── Collected data ──
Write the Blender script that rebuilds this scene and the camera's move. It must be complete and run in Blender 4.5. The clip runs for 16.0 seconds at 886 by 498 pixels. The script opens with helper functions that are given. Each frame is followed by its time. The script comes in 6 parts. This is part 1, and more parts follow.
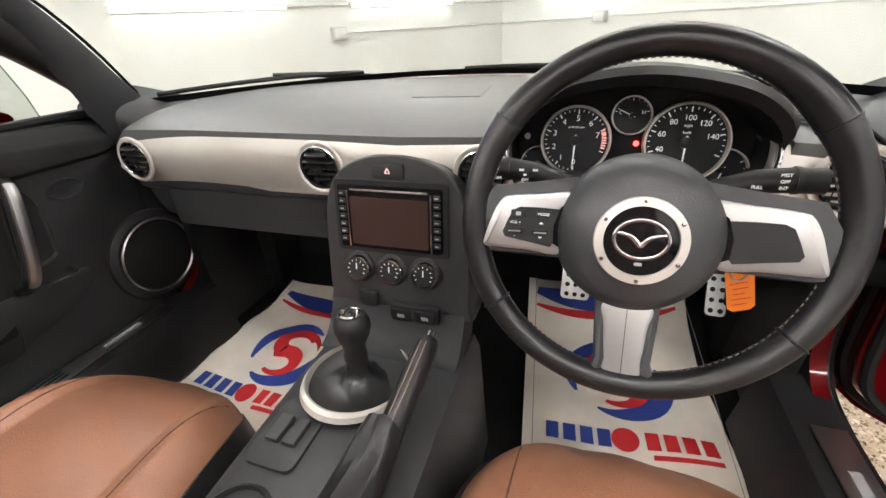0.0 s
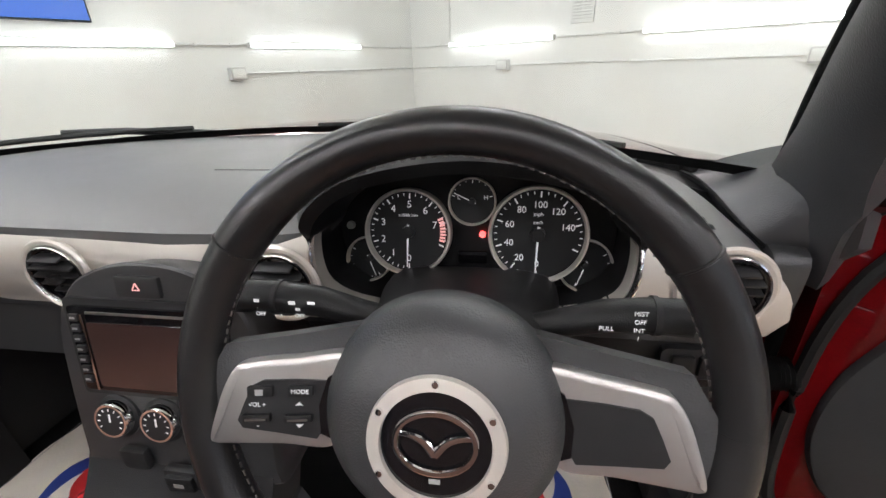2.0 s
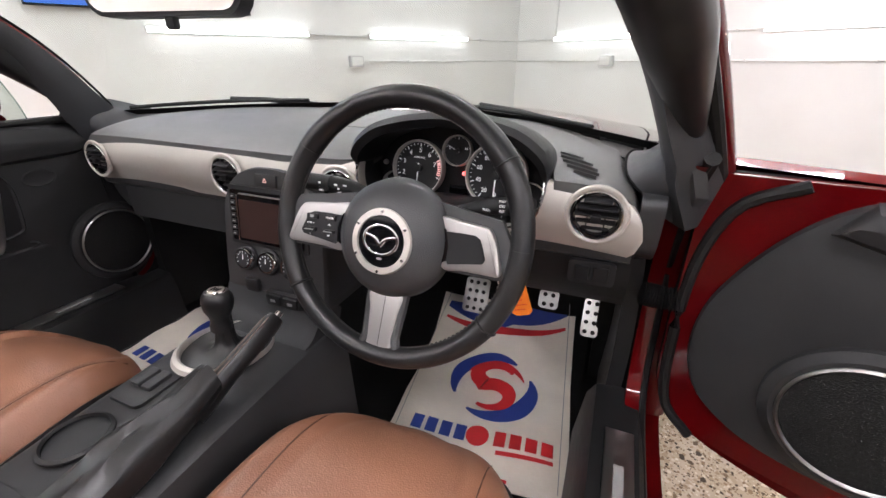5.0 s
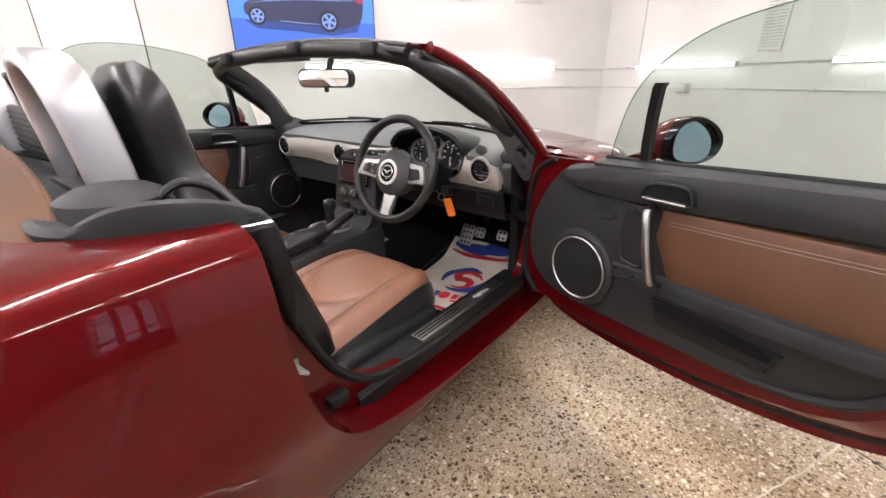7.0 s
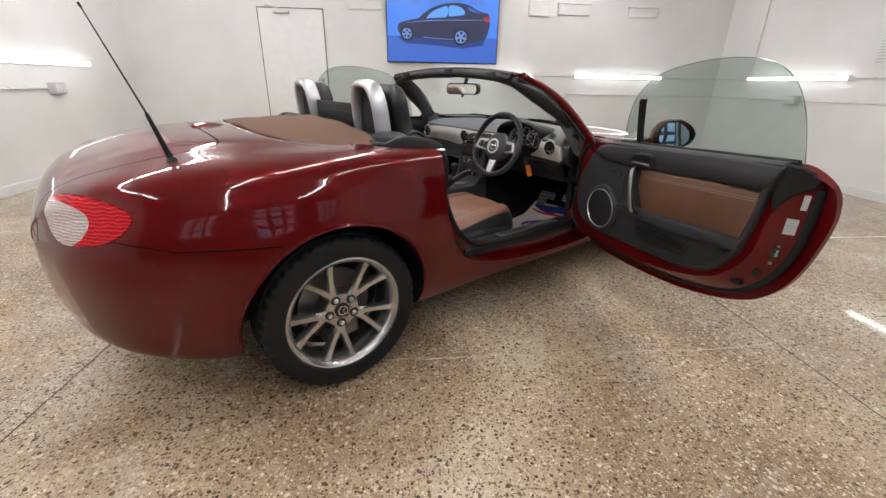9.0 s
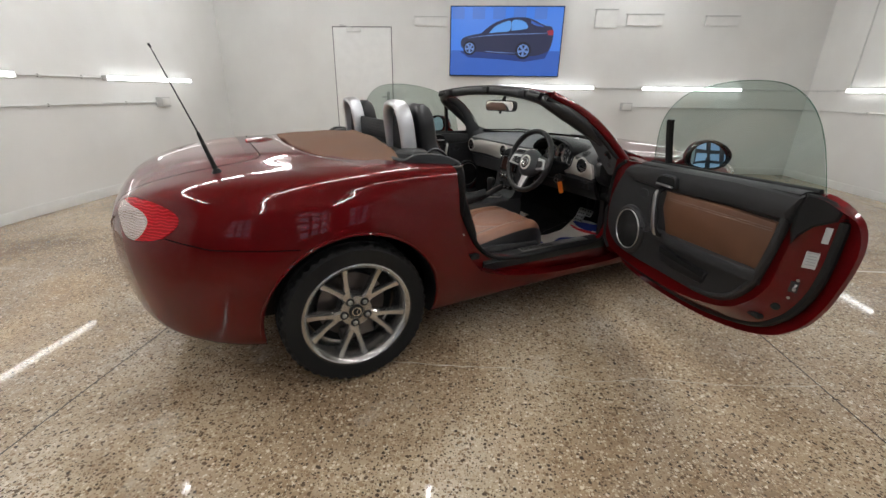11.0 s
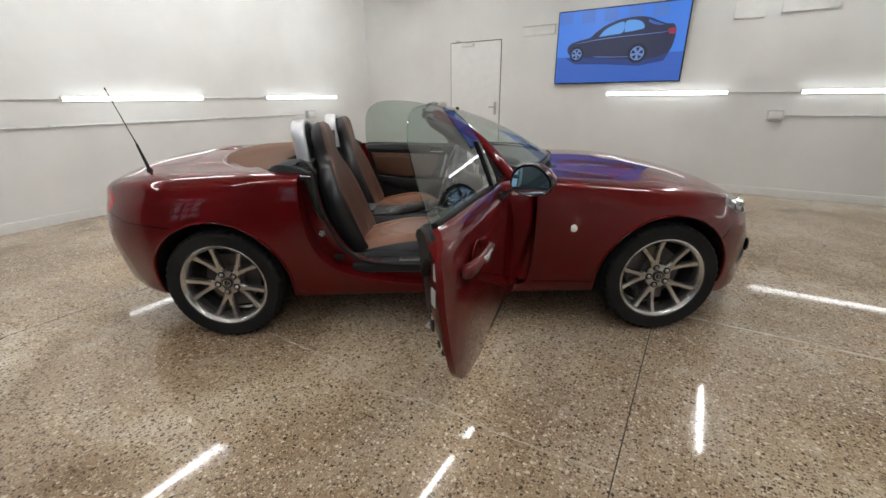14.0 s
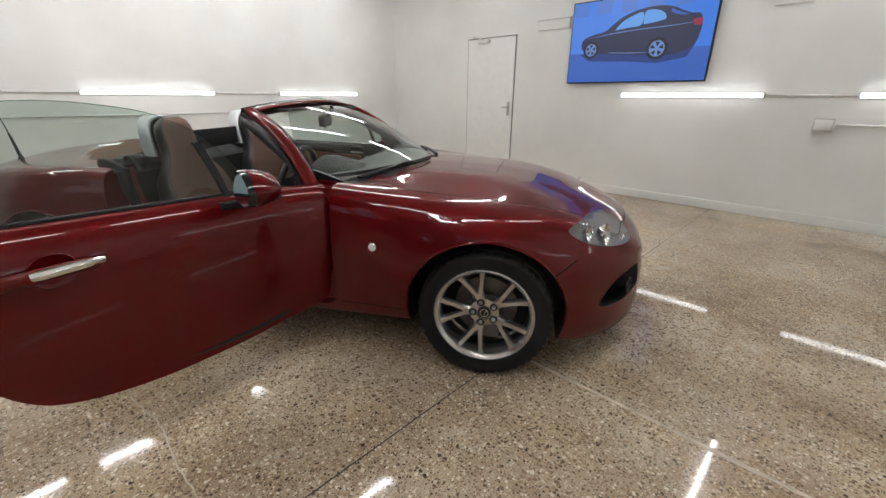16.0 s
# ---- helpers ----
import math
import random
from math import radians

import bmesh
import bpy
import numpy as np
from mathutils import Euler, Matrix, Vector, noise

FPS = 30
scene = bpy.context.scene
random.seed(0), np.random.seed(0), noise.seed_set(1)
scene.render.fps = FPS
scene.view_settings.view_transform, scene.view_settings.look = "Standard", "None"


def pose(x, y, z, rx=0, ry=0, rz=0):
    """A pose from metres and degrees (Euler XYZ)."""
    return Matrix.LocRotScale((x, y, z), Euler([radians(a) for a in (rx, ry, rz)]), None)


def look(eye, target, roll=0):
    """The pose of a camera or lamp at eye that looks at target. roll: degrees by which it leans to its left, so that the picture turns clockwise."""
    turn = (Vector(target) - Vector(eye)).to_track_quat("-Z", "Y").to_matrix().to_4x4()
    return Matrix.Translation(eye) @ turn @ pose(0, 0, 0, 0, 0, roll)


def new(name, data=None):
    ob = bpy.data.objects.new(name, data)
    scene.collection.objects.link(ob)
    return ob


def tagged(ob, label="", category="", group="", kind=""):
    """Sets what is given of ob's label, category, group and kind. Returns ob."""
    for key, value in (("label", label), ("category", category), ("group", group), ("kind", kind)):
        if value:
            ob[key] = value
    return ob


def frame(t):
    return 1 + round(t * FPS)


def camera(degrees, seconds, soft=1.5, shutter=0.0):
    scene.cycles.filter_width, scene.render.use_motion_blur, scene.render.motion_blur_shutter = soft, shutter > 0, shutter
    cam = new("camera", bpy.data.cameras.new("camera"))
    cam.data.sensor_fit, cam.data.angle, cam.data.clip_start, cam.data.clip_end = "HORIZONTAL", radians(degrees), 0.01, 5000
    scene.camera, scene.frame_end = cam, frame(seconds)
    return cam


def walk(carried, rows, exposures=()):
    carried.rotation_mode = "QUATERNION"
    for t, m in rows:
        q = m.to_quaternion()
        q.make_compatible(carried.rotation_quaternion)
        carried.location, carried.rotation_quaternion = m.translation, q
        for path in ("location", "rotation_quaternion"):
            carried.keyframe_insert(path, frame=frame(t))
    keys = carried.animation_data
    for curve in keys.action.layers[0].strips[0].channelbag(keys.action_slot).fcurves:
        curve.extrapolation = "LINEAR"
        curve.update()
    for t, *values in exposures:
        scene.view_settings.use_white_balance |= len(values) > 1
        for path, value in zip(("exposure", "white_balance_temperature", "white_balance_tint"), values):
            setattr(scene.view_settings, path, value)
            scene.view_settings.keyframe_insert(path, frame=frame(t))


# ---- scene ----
cam = camera(94.3, 16.0, soft=1.5)
PATH = [
    (0, (0.281, 0.789, 0.975), (-0.313, 2.447, 0.028), -3.7),
    (0.5, (0.317, 0.884, 0.978), (-0.177, 2.605, 0.086), -2.9),
    (1, (0.361, 0.979, 0.992), (-0.03, 2.749, 0.148), -2.3),
    (1.5, (0.376, 1.004, 0.99), (0.058, 2.801, 0.172), -2.0),
    (2, (0.38, 1.008, 0.989), (0.097, 2.814, 0.178), -1.9),
    (2.5, (0.387, 1.006, 0.986), (0.1, 2.812, 0.175), -1.8),
    (3, (0.394, 0.999, 0.982), (0.078, 2.799, 0.168), -1.5),
    (3.5, (0.411, 0.954, 0.968), (0.023, 2.737, 0.149), -0.8),
    (4, (0.456, 0.896, 0.974), (-0.019, 2.651, 0.141), -0.0),
    (6.5, (1.104, 0.375, 1.042), (0.059, 1.893, 0.266), -0.9),
    (7, (1.362, 0.178, 1.069), (0.229, 1.644, 0.316), -0.2),
    (7.5, (1.582, 0.003, 1.097), (0.365, 1.41, 0.362), 0.9),
    (8, (1.759, -0.238, 1.082), (0.451, 1.074, 0.327), 1.3),
    (8.5, (1.916, -0.404, 1.091), (0.514, 0.81, 0.343), 1.2),
    (9, (2.109, -0.535, 1.114), (0.642, 0.599, 0.366), 1.1),
    (11.5, (2.385, -0.251, 1.167), (0.683, 0.523, 0.458), 0.7),
    (12, (2.561, -0.038, 1.177), (0.803, 0.599, 0.468), 0.3),
    (12.5, (2.693, 0.196, 1.192), (0.885, 0.673, 0.484), -0.3),
    (13, (2.758, 0.521, 1.204), (0.915, 0.828, 0.493), -0.7),
    (13.5, (2.826, 0.843, 1.229), (0.954, 0.975, 0.54), -1.1),
    (14, (2.825, 1.138, 1.23), (0.949, 1.159, 0.537), -0.6),
    (14.5, (2.754, 1.482, 1.234), (0.883, 1.392, 0.534), -0.1),
    (15, (2.732, 1.841, 1.23), (0.873, 1.636, 0.522), 0.1),
    (15.5, (2.612, 2.152, 1.22), (0.759, 1.86, 0.525), 0.3),
    (16, (2.448, 2.476, 1.224), (0.612, 2.1, 0.528), 0.3),
]
EXPOSURES = [(0.0, 1.36, 6550, 12), (1.0, 1.21, 6480, 13), (2.0, 1.04, 6300, 14), (4.0, 1.05, 6250, 17), (6.5, 1.12, 6400, 18), (7.5, 0.92, 6450, 18), (9.0, 0.40, 6280, 12), (12.5, 0.02, 6280, 9), (16.0, 0.01, 6320, 9)]
walk(cam, [(t, look(eye, target, roll)) for t, eye, target, roll in PATH], EXPOSURES)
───
Using the listing above, show every line that includes the string "degrees".

    """A pose from metres and degrees (Euler XYZ)."""
    """The pose of a camera or lamp at eye that looks at target. roll: degrees by which it leans to its left, so that the picture turns clockwise."""
def camera(degrees, seconds, soft=1.5, shutter=0.0):
    cam.data.sensor_fit, cam.data.angle, cam.data.clip_start, cam.data.clip_end = "HORIZONTAL", radians(degrees), 0.01, 5000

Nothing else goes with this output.